Accept that a 3 jaw chuck is not normally a precision instrument, a couple thou runout is about normal.

You can improve things a bit if you work with one size commonly, by setting up your jaws so that you are tightening them, then boring the working faces of the jaws to the size of your stock, or using a toolpost grinder.

Of course this means setting the jaws as near to the size of the stock as you can, first, to minimise the amount of material taken off.

There are sets of assorted size washers sold for the purpose, to be held between the three jaws, at the back, while working on the front part of the jaw. Some use spacers between the jaws, others have drilled holes for pins on the outer face of the jaws and used those pins to grip a ring, similar to what you did, but squeezing inward.

Because the scroll wears more in the areas it is used the most, the accuracy will vary with different diameter work anyway, so you can either work around it, or set it up to get acceptable accuracy for a size that you commonly work with.

If the jaws are two piece, you can get or make soft jaw tops for them.

Cheers Trevor Jones

Reply to
Trevor Jones

Hi Austin, I said at the time that your were buying your Student make sure you get that big C spanner and any other bits.

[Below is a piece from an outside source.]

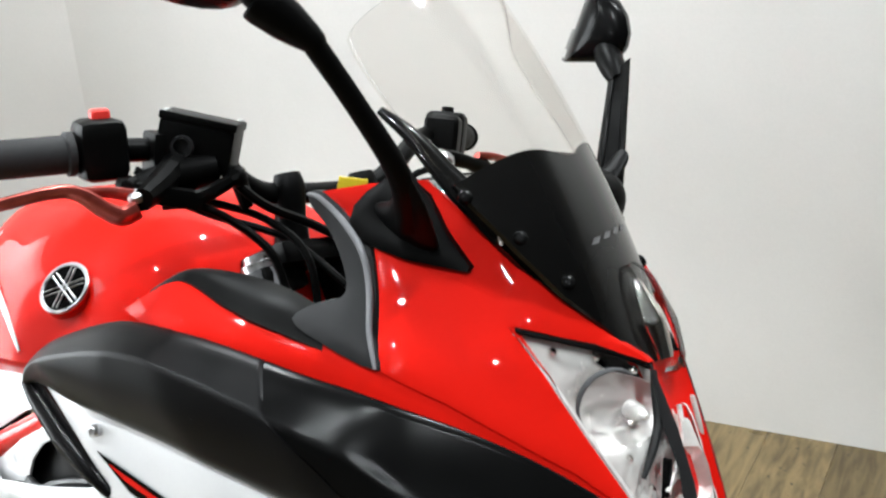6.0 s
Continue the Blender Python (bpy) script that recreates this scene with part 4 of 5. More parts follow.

Regards. Ben

Reply to
Ben

(giant

When I had a Student, I forged mine from a length of 3/4" rebar, and case hardened the 'tooth' - worked fine on two Students over about 15 years.

AWEM

Reply to
Andrew Mawson

On or around Mon, 6 Nov 2006 20:17:44 -0000, "Ben" enlightened us thusly:

heh. the spanner wasn't available, unfortunately. Mind, judging from the look of it, others have employed the "big hammer" method before me, and I at least use a bronze drift on it.